73 93 record, some wacky C.J. Wilson quotes, and another mid-year signing of Sidney Ponson to shore up the rotation and tick up concession sales.
3. Seattle Mariners
- They're learnin' the value of defense. New general manager Jack Zduriencik is experimenting with a speedy outfield defense in 2009, bringing in Franklin Gutierrez and Endy Chavez in the offseason. Speed never slumps, and these dudes have range. Add in right fielder Ichiro with his magic arm and adorable Japanese smile and you've got an outfield that makes up with the glove what they lack with the bat.
- Felix Hernandez is ready for his closeup. Remember, this kid is just 23 years old and his fastball is ready to mow down and strike out 200 batters this season. His ERA has dropped half a run the past two years; if he continues to keep K's high and tater tots low, the defense behind him could see him with a sub-3.00 ERA in '09.

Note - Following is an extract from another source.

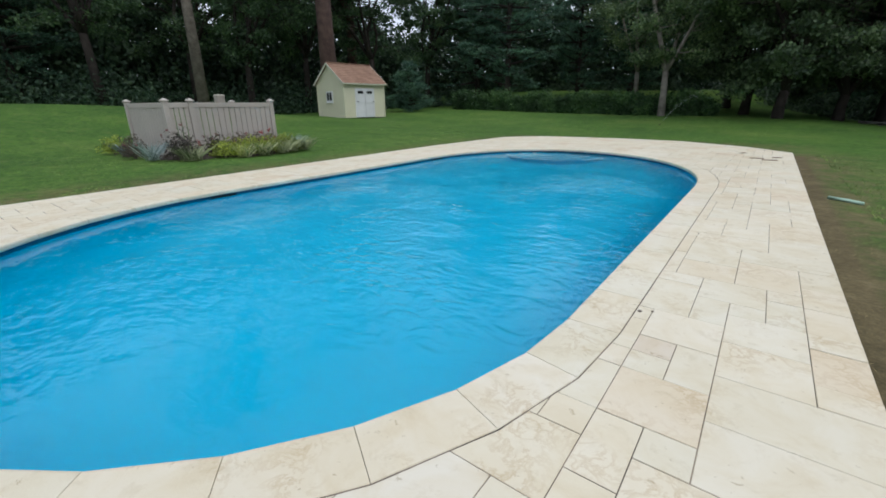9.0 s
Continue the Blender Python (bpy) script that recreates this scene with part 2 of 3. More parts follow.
DARK = grainy("dark_void", (0.008, 0.009, 0.01), (0.016, 0.017, 0.02), 3, 0.5, 0.05)
BARK = grainy("grey_bark", (0.085, 0.07, 0.056), (0.20, 0.17, 0.14), 3.0, 0.95, 0.9, 14)
BARK_RED = grainy("red_brown_bark", (0.050, 0.030, 0.024), (0.115, 0.072, 0.056), 2.0, 0.95, 0.9, 12)
BARK_PALE = grainy("pale_bark", (0.15, 0.13, 0.105), (0.30, 0.27, 0.23), 2.5, 0.9, 0.6, 16)
BARK_DARK = grainy("dark_bark", (0.020, 0.016, 0.013), (0.05, 0.04, 0.032), 2.0, 0.95, 0.9, 12)
MULCH = grainy("dark_mulch", (0.018, 0.013, 0.010), (0.06, 0.045, 0.035), 5, 0.95, 0.9, 30)
NEEDLE = leaf_material("pine_needles", (0.030, 0.076, 0.055), (0.125, 0.230, 0.148), 0.6, 0.25)
# paler green, brightened further for light caught on the front boughs
NEEDLE_LIT = leaf_material("lit_pine_needles", (0.066, 0.150, 0.070), (0.205, 0.345, 0.150), 0.6, 0.3)
LEAF = leaf_material("broad_leaves", (0.030, 0.066, 0.032), (0.095, 0.160, 0.068), 0.5, 0.3)
LEAF_OLIVE = leaf_material("olive_leaves", (0.040, 0.070, 0.036), (0.128, 0.190, 0.090), 0.5, 0.3)
# leaf colour lowered for the shade inside the woods
LEAF_SHADED = leaf_material("shaded_leaves", (0.024, 0.052, 0.033), (0.076, 0.130, 0.070), 0.55, 0.2)
BIRCH_LEAF = leaf_material("birch_leaves", (0.055, 0.095, 0.045), (0.175, 0.250, 0.115), 0.5, 0.35)
HEDGE = leaf_material("hedge_leaves", (0.026, 0.066, 0.026), (0.100, 0.185, 0.066), 0.5, 0.3)
YELLOW_LEAF = leaf_material("lime_leaves", (0.130, 0.190, 0.030), (0.320, 0.370, 0.075), 0.5, 0.3)
BLUE_GRASS = leaf_material("blue_grey_blades", (0.100, 0.160, 0.140), (0.480, 0.570, 0.550), 0.5, 0.2)
STRIPED = leaf_material("striped_blades", (0.07, 0.13, 0.03), (0.56, 0.58, 0.34), 0.5, 0.25)
ROSE_LEAF = leaf_material("rose_leaves", (0.060, 0.062, 0.045), (0.150, 0.115, 0.095), 0.5, 0.2)
PETAL = leaf_material("red_petals", (0.25, 0.03, 0.035), (0.42, 0.08, 0.085), 0.5, 0.2)
PETAL_DULL = leaf_material("faded_petals", (0.14, 0.04, 0.055), (0.30, 0.11, 0.12), 0.5, 0.2)
BLADE = leaf_material("grass_blades", (0.080, 0.160, 0.036), (0.235, 0.335, 0.095), 0.6, 0.25)
STRAW = leaf_material("dry_grass", (0.15, 0.12, 0.06), (0.26, 0.21, 0.12), 0.7, 0.2)
NAVY = grainy("navy_band", (0.014, 0.085, 0.17), (0.022, 0.125, 0.24), 3.0, 0.45, 0.03, 30)
PIPE = grainy("pale_green_plastic", (0.34, 0.50, 0.38), (0.44, 0.60, 0.47), 3, 0.45, 0.03)
STEP_WHITE = grainy("white_liner_step", (0.66, 0.80, 0.86), (0.74, 0.86, 0.90), 2, 0.5, 0.02)
PLASTIC = grainy("grey_beige_plastic", (0.32, 0.29, 0.24), (0.42, 0.38, 0.32), 2, 0.6, 0.05)
DRY_LEAF = grainy("dry_leaf", (0.10, 0.065, 0.035), (0.20, 0.13, 0.07), 20, 0.8, 0.2)
LOGBARK = grainy("weathered_log", (0.078, 0.072, 0.063), (0.156, 0.147, 0.132), 4, 0.9, 0.6, 20)


# ---- builders ----
def thing(name, label, category, at, group="", kind="", turn=0.0):
    ob = new(name)
    ob.empty_display_size = 0.2
    ob.matrix_basis = pose(*at, 0, 0, turn)
    return tagged(ob, label, category, group, kind)


def link_mesh(name, me, material, parent=None, label=""):
    if material:
        me.materials.append(material)
    ob = new(name, me)
    if parent:
        ob.parent = parent
    if label:
        tagged(ob, label)
    return ob


def part(name, bm, material, parent, label=""):
    me = bpy.data.meshes.new(name)
    bm.normal_update()
    bm.to_mesh(me)
    bm.free()
    return link_mesh(name, me, material, parent, label)


def smooth(ob):
    ob.data.polygons.foreach_set("use_smooth", [True] * len(ob.data.polygons))
    return ob


def box(bm, c, s, bevel=0.0, rz=0.0):
    r = bmesh.ops.create_cube(bm, size=1.0, matrix=pose(*c, 0, 0, rz) @ Matrix.Diagonal((*s, 1)))
    if bevel:
        edges = list({e for v in r["verts"] for e in v.link_edges})
        bmesh.ops.bevel(bm, geom=edges, offset=bevel, segments=1, affect="EDGES")
    return bm


def box_part(name, c, s, material, parent, bevel=0.004, label="", rz=0.0):
    return part(name, box(bmesh.new(), c, s, bevel, rz), material, parent, label)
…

- Well, it can't get much worse than 2008, so Geoff Baker should actually cheer up.
- A severe lack of good hitters. It's one thing to be a team bereft of MVP candidates, but the Mariners simply do not have any B-list hitters either. New first baseman Russell Branyan is just a cheaper version of Richie Sexson while new guy/old guy Ken Griffey will provide more value at the turnstile than the batters box. The only bright spot is young lad Jeff Clement, who would be an All Star catcher if the M's weren't saddled down by Kenji Johjima's contract and psychiatry bills.
- Erik Bedard might be made of fine Murano glass. His tush injury prompted David Pinto to call Bedard the new Carl Pavano, certainly a kiss of death from the Don Corleone of the baseballblogosphere.
- Don Wakamatsu has no idea what he's doing. He might have a clean background check under his hat but really, the dude has about as much experience as you and I in managing a major league baseball team. Note: this may actually be a good thing. See: Baker, Dusty or Boone, Bob.
A 75-87 record despite scoring the fewest runs in the league, some lite jazz CDs in the bullpen provided by new closer Miguel Batista, and a renewal of the burgeoning Seattle singles scene.
2. Los Angeles Angels of Angelheim
- Bobby Abreu is an absolute delight. I don't care that he's a grown man afraid of outfield walls and has the range of a wheelchair-bound koala bear, the man is a positive influence on your baseball team. Dude can OBP with the best of them, is a talented baserunner, and is quite durable. With Vlad Guerrero providing protection in the cleanup slot, Bobby might even knock 25 taters again.
- Mike Napoli is the new face of American League catching. Dude doesn't have the job for the defense, but he's another member of Team Anaheim who can deposit the baseball over the right field fence at Angel Stadium.
- The pitching staff is deep and consistent. The Angels return four of five gents in John Lackey, Jered Weaver, Joe Saunders and Kelvim Escobar, and will hopefully get Ervin Santana back once he clears up that whole "torn UCL" nonsense.
- Current third baseman Chone Figgins is the 19th best Angel of all time.
- Holy crap, Ervin Santana has a torn UCL. That sounds like it hurts.
- Mark Teixeira isn't walking through that door. He might have faded for the Angels in the playoffs, but Mark hit nearly as well for Anaheim as Manny did for the real Los Angeles team in the second half. You can't replace his strong glove/bat/looks combination.
- Every other team in the division got better. You can't win 100 games when you're not beating up on the basement-dwellers 60 times a year.
An 85-77 record, a short dalliance with the Wild Card race in August, a twelve-round midsummer Lackey/Liakos tilt at Boardwalk Hall in Atlantic City, and an October spent shaking their fist at Billy Beane for actually spending money in the previous offseason.
1. Oakland Athletics
- Matt Holliday, Jason Giambi, and Orlando Cabrera. The best trio of hitters acquired by any single team over the winter will help the A's improve their offensive output by maybe a whole run per game. This ain't no murderer's row (the murderers usually hang out outside the stadium in Oakland) but it'll do.
- Jack Cust doesn't have to pick up a glove anymore. With Holliday, Ryan Sweeney and Travis Buck manning the three outfield positions, and Giambi and Daric Barton sharing first base duties, the defensively-challenged Cust can spend most of his time DH'ing and flexing his Rob Deeresque muscles.
- The bullpen is good and ego-free. I really don't know if it's ego-free actually, these guys might all be dickheads. But closer Brad Ziegler and setup men Joey Devine, and Jerry Blevins should shore up the late innings quite nicely without any one of them attempting any crazy Papelbonian displays of self-promotion.
- Um, the pitching staff is a bunch of no-names and whozats. Top three guys Justin Duchscherer, Dana Eveland and Sean Gallagher would be #4 starters elsewhere, while it's going to take some overreaching performances by youngsters Gio Gonzalez, Josh Outman, and Dallas Braden to keep this team winning.
- Nomar Garciaparra stinks.
- Eric Chavez is made of fine Murano glass.
- They're still playing in that horrid ballpark.
An 87-75 record, some mid-June rumblings about Frank Thomas coming back to the team to be the clubhouse food-tester, and a hasty playoff exit at the hands of one of the two AL East playoff teams to be named later.